Europeans Have Stopped Immigrating to Britain. But Nobody Else Has

Helen Warrell, Ozy, March 4, 2019

Since Britain’s 2016 vote to leave the European Union, the net migration of EU citizens to the U.K. has fallen 70 percent. {snip}

Figures recently released by Britain’s Office for National Statistics show the net migration of EU nationals fell to 57,000 in the year to September 2018, the lowest level in a decade. This compares with a net inflow of 189,000 EU nationals in the year to June 2016, when the Brexit referendum was held.

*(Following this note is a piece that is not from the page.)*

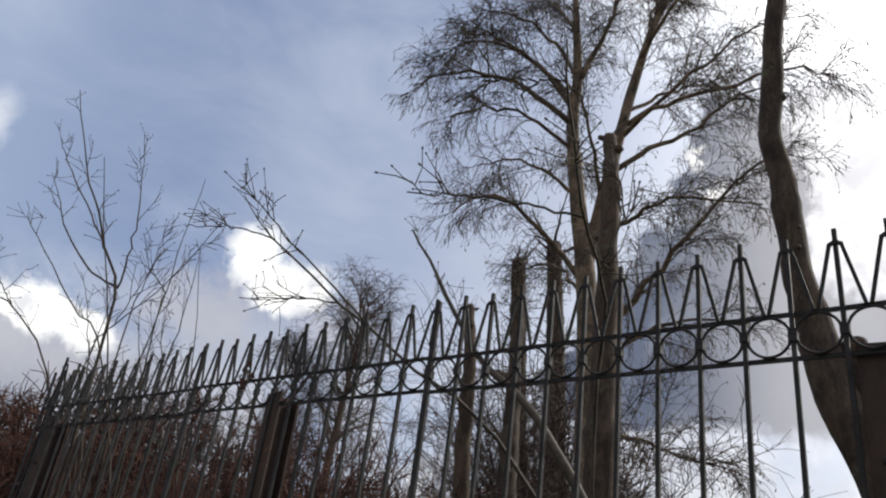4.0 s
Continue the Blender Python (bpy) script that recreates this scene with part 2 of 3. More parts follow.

The change is even more stark for those people who come from the eight central and eastern European member states that joined the EU in 2004 — countries such as Poland. The number of people from such countries who are leaving Britain now outstrips those arriving. Overall, National Insurance number allocations to EU nationals fell by a third to 419,000 between 2016 and 2018. But from outside the EU, people are still coming. In fact:

Labor economists cautioned that the figure of 261,000 arrivals from outside the EU was likely to be unreliable because of the long-standing problems with the accuracy of student migration data.


Caroline Nokes, immigration minister, said the U.K. was “continuing to attract and retain highly skilled workers,” including more doctors and nurses. The Home Office has proposed a comprehensive overhaul of the immigration regime post-Brexit, including significant new restrictions on future EU migrants.

Under the plans, subject to a yearlong consultation with business, most EU citizens will be eligible for short-term work visas of only one to two years. Those wanting to settle in Britain will be subject to a minimum salary threshold of $39,750, although employers are lobbying for this to be lowered.

However, as May struggles to win House of Commons’ approval for a Brexit deal, employers have warned that uncertainty about the fate of EU nationals in the event of a no-deal exit has made it harder to attract and retain staff.


“Britain is not as attractive to EU migrants as it was a couple of years ago,” says Madeleine Sumption, director of the Oxford-based Migration Observatory, a research institution. “That may be because of Brexit-related political uncertainty, the falling value of the pound making U.K. wages less attractive or simply the fact that job opportunities have improved in other EU countries.”